Having a good logging and auditing ruleset is a key point in the administration of a database cluster. The chapter presents you with the main options for logging, how to inspect logs with external utilities such as pgFouine, and how to audit your cluster (in a way that can help you make it compliant with GDPR).

Chapter 15, Backup and Restore, broaches the fact that things can go wrong, and in such cases, you need a good backup to promptly restore in order for your database to always be available. The chapter presents the basic and most common ways to back up a single database or a whole cluster, as well as how to do archiving and point-in-time recovery. External tools such as Barman and pg BackRest will be introduced.

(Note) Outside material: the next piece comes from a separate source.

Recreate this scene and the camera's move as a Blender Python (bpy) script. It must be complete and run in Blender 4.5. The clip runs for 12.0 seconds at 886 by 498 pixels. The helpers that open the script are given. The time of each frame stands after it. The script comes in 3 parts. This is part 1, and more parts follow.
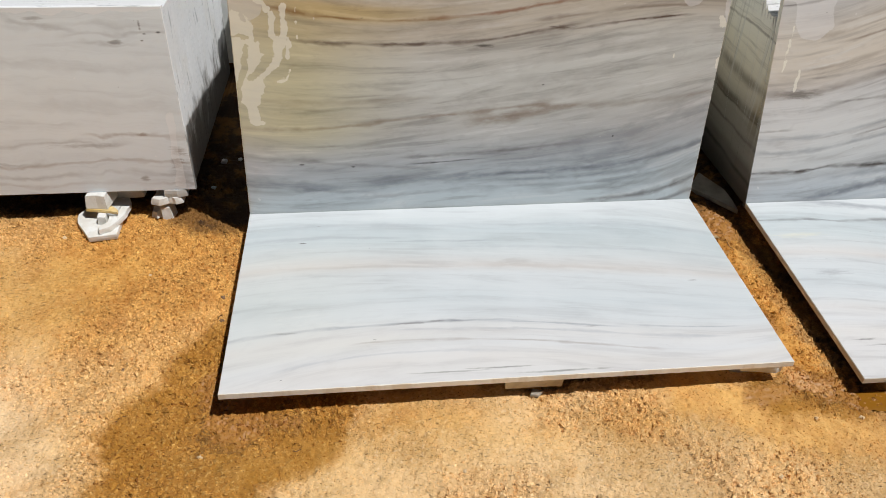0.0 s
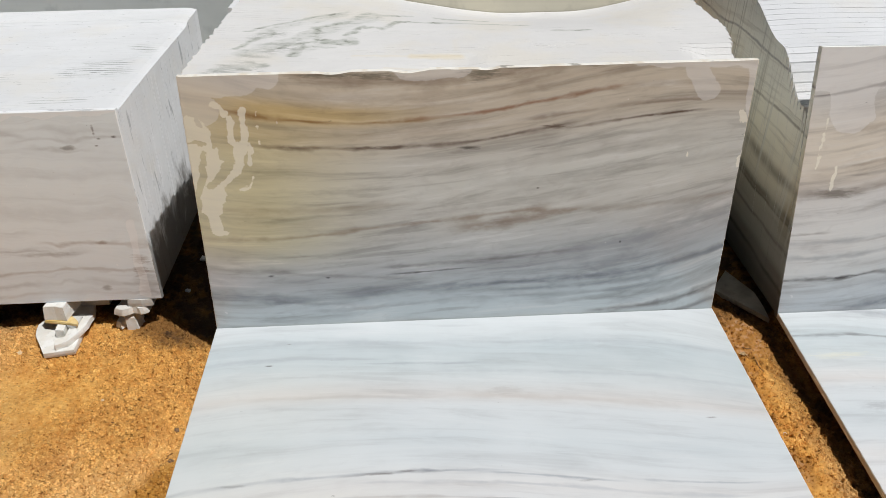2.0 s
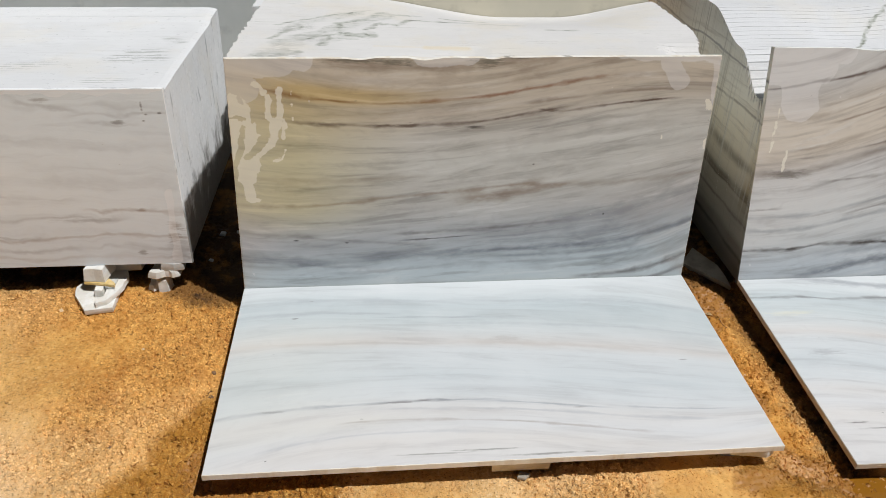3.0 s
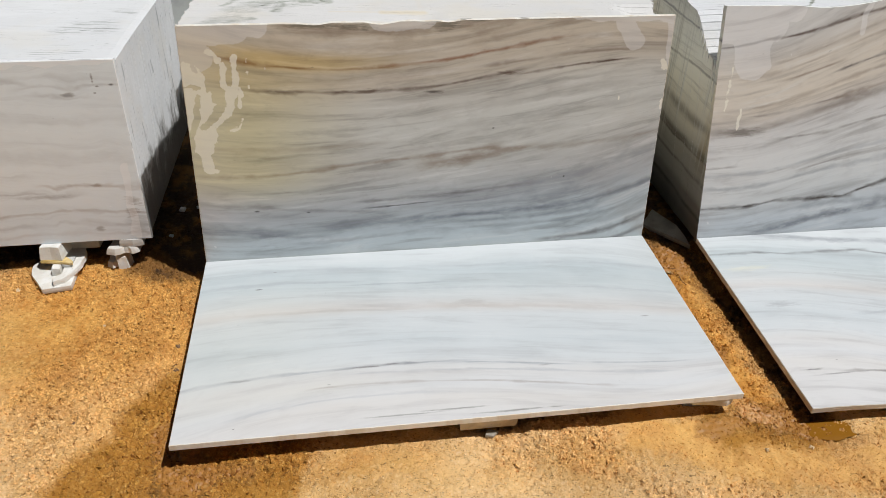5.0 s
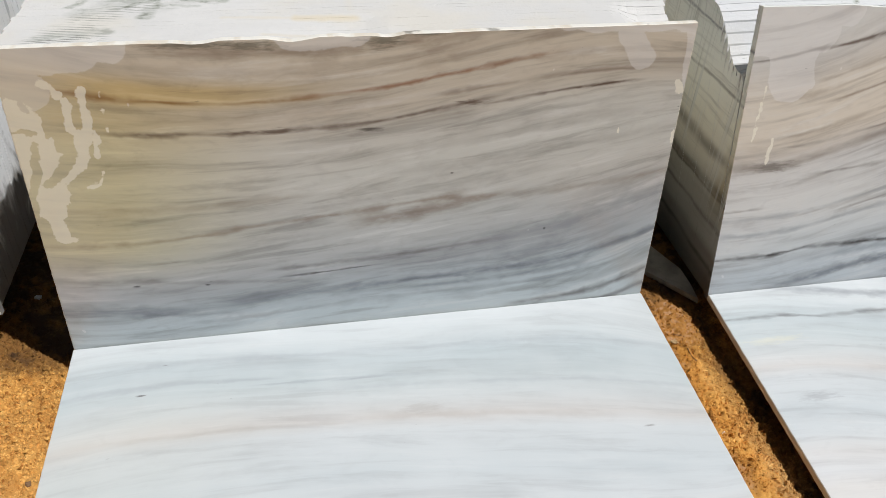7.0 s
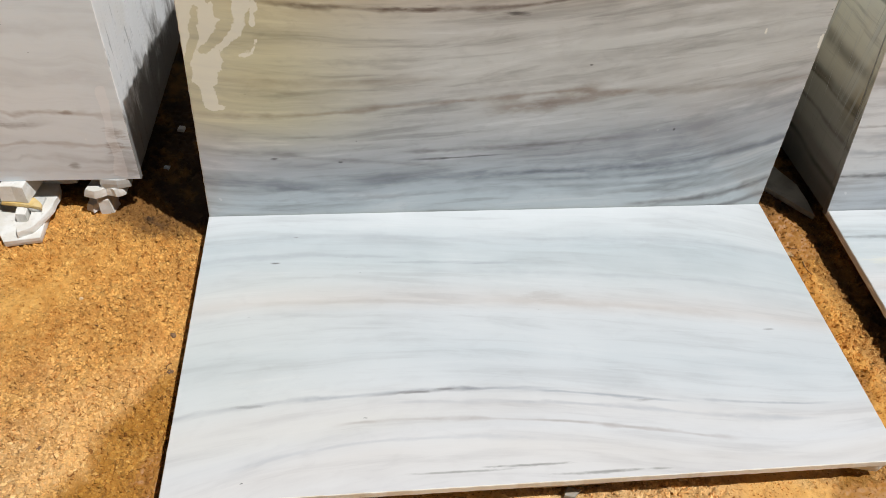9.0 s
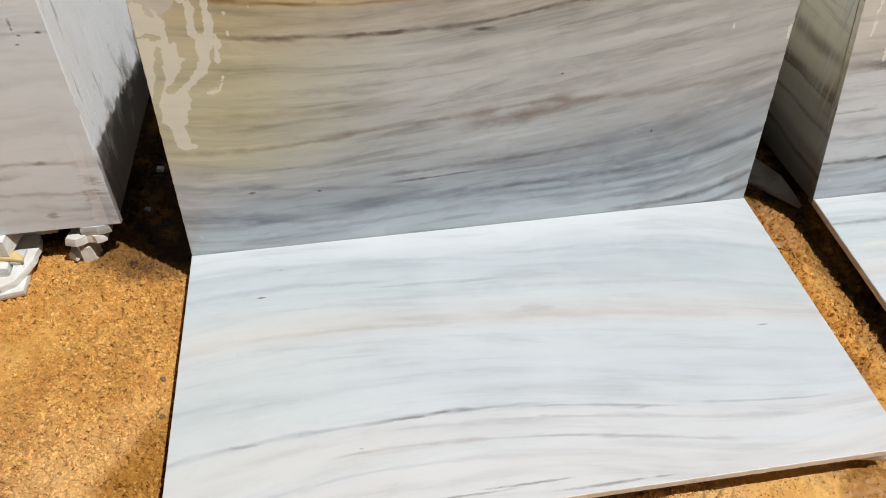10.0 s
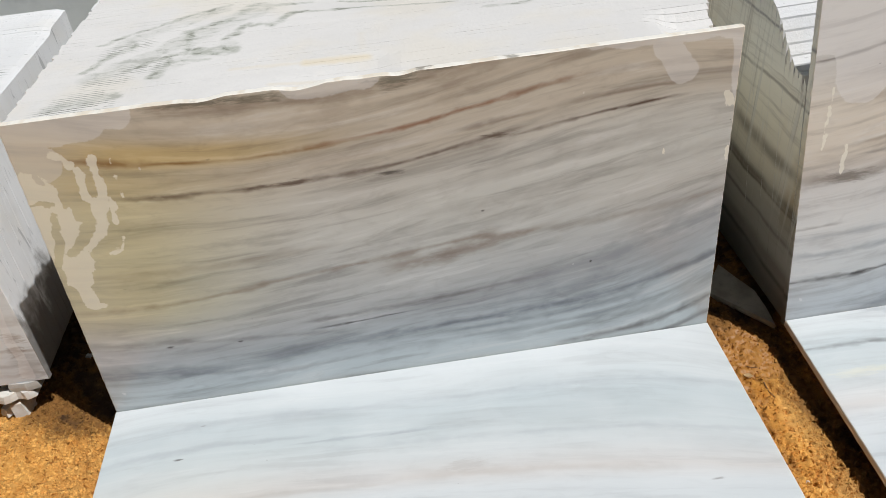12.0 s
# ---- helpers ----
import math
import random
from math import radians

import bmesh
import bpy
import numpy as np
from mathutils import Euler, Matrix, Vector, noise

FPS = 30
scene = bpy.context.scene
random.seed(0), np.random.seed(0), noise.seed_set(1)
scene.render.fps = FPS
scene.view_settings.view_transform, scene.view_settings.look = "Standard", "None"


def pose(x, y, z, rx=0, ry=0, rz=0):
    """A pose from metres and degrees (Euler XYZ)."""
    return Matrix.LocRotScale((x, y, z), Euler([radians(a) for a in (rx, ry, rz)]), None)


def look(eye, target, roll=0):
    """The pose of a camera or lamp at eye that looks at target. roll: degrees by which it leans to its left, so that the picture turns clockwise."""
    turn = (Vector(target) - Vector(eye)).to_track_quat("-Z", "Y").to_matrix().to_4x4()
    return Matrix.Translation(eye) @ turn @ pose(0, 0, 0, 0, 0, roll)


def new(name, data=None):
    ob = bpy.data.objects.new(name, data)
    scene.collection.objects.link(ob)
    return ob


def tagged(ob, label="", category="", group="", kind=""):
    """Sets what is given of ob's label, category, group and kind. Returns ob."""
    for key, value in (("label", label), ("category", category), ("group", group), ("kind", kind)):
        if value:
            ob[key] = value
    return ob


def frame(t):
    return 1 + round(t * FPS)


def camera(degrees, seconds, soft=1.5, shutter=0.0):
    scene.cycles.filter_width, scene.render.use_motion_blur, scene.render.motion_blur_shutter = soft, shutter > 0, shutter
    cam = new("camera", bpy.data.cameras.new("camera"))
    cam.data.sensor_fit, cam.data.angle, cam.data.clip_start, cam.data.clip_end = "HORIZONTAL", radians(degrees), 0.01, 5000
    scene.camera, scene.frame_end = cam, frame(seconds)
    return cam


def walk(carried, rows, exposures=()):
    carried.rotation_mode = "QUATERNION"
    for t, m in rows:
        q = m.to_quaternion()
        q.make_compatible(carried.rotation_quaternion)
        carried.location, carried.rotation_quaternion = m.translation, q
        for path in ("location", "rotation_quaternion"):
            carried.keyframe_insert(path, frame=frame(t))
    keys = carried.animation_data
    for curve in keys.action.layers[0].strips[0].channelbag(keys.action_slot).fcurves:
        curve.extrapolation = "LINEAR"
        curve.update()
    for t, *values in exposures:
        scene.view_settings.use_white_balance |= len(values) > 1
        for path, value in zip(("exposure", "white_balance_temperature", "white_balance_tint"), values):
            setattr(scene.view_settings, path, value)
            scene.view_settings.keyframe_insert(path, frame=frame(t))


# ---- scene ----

Chapter 16, Configuration and Monitoring, presents the cluster catalog, the way in which PostgreSQL exports its own internal status. It does not matter how finely you tuned your cluster, you need to monitor it to understand and promptly adjust it to incoming needs. Knowing the catalog is fundamental for a database administrator, in order to be able to see what is going on in the live system. Thanks to special extensions, such as pg_stat_activity, you will be able to monitor in real time what your users are doing against the database.

Chapter 17, Physical Replication, covers built-in replication, a mechanism that allows you to keep several instances up and in sync with a single master node, which PostgreSQL has supported since version 9. Replication allows scalability and redundancy, as well as many other scenarios such as testing and comparing databases. This chapter presents so-called "physical replication," a way to fully replicate a whole cluster over another instance that will continuously follow its leader. Both asynchronous and synchronous replication, as well as replication slots, will be presented.

Chapter 18, Logical Replication, covers logical replication, which allows very fine-grained replication specifying which tables have to be replicated and which don't – supported by PostgreSQL since version 10. This, of course, allows a very new and rich scenario of data sharing across different database instances. The chapter presents how logical replication works, how to set it up, and how to monitor the replication.

Chapter 19, Useful Tools and Useful Extensions, is to be considered as an appendix to the book. In this chapter, we will talk about some tools and some extensions that allow the DBA to maximize the work done while minimizing the effort.

Chapter 20, Toward PostgreSQL 13, looks at the latest version of the database – PostgreSQL 13, which at the time of writing is in the beta-2 state. This chapter presents the main changes and highlights the differences between PostgreSQL 12 and version 13, and looks at how to upgrade to the new production-ready version once it is available.